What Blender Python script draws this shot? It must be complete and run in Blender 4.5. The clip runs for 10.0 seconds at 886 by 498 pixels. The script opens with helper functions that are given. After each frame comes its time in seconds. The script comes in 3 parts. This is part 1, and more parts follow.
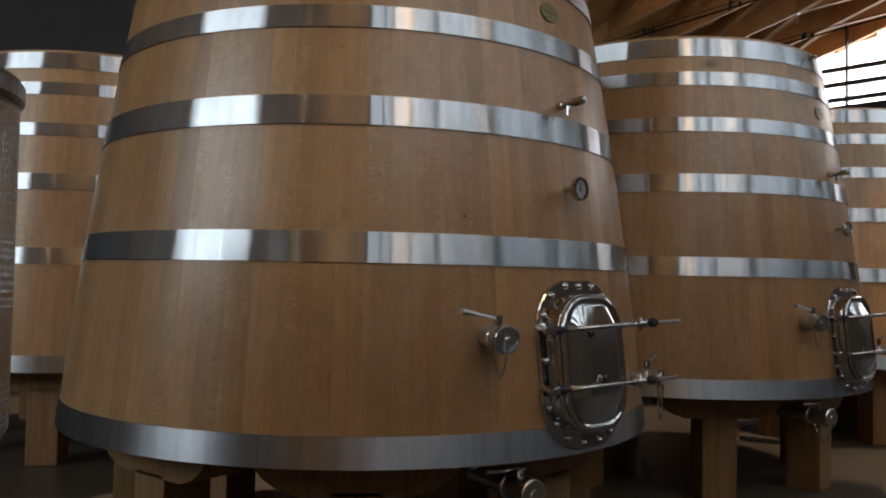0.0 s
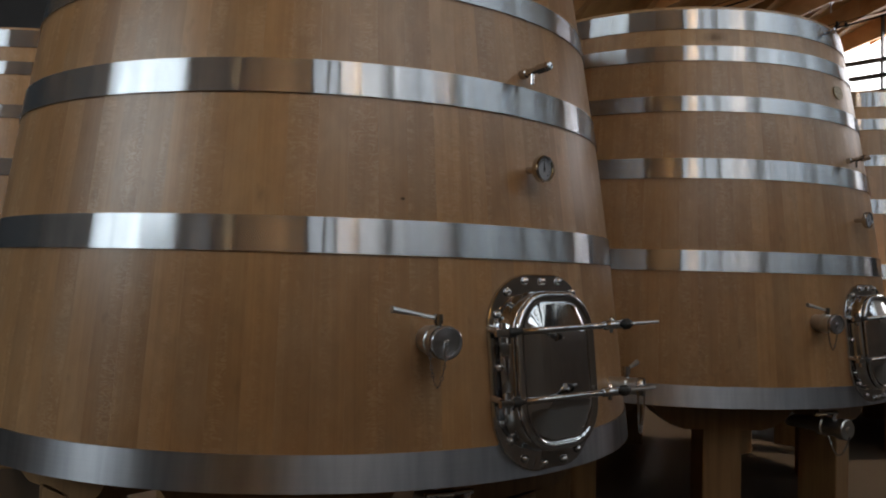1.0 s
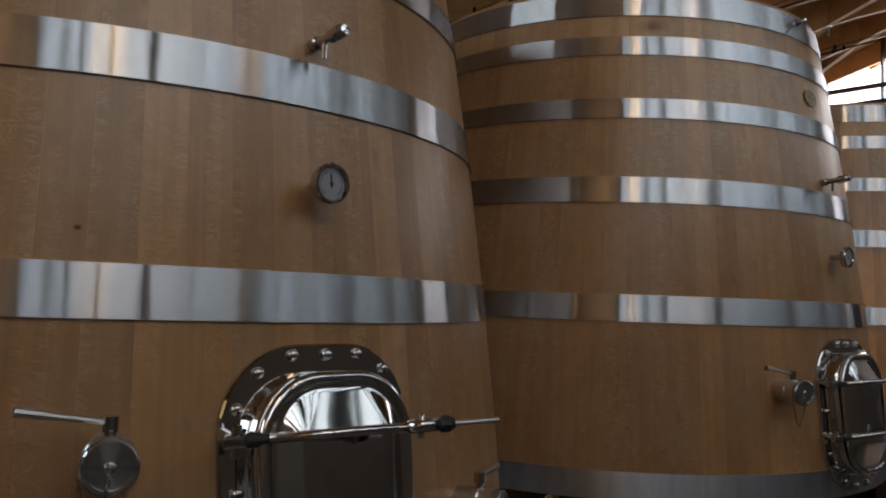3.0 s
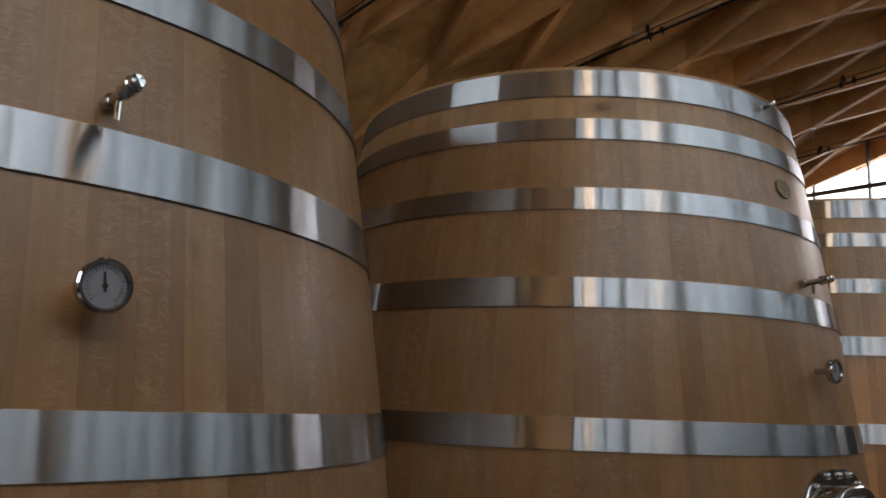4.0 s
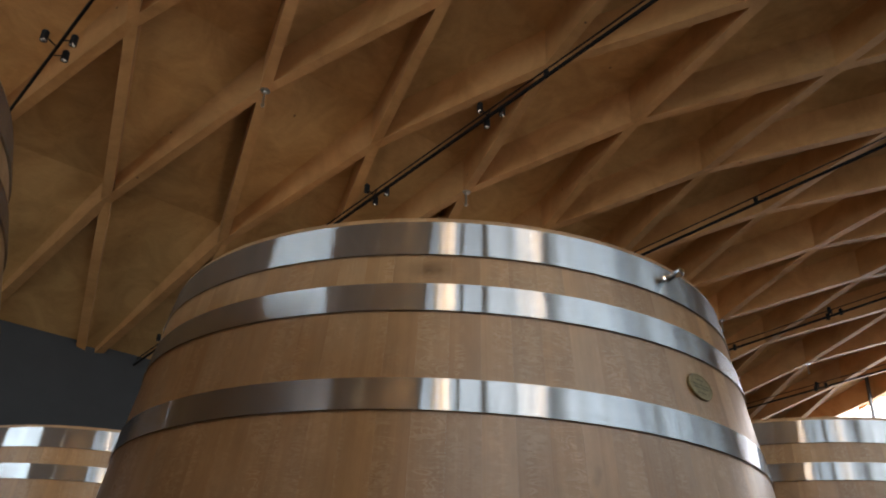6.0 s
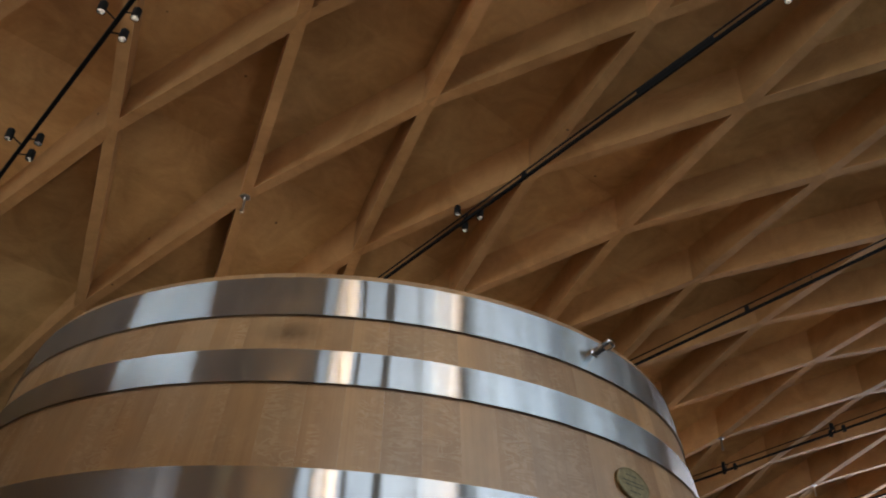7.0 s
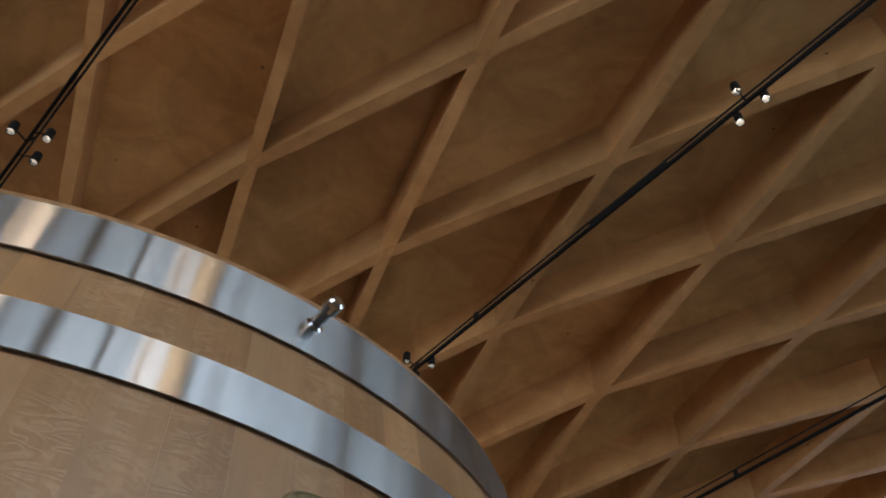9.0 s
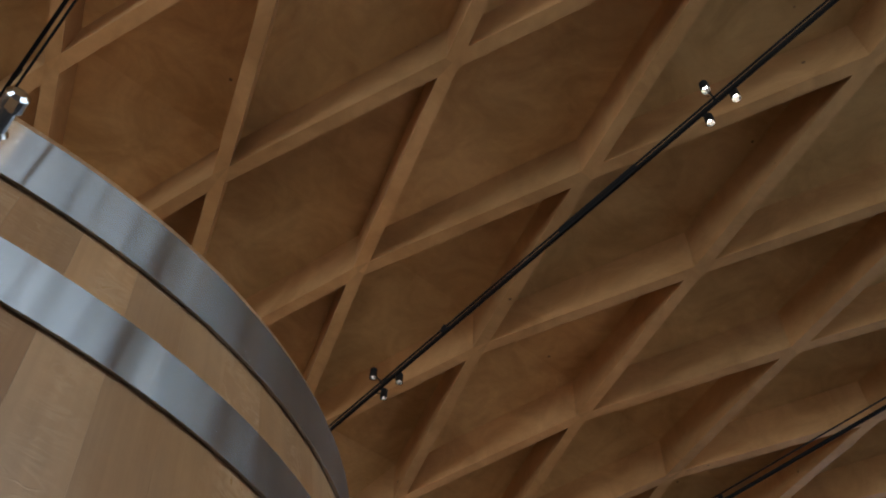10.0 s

++++++++

Instructions for the task =>
The data should be printed again unchanged; leave its pictures out.

Finished task =>
What Blender Python script draws this shot? It must be complete and run in Blender 4.5. The clip runs for 10.0 seconds at 886 by 498 pixels. The script opens with helper functions that are given. After each frame comes its time in seconds. The script comes in 3 parts. This is part 1, and more parts follow.
0.0 s
1.0 s
3.0 s
4.0 s
6.0 s
7.0 s
9.0 s
10.0 s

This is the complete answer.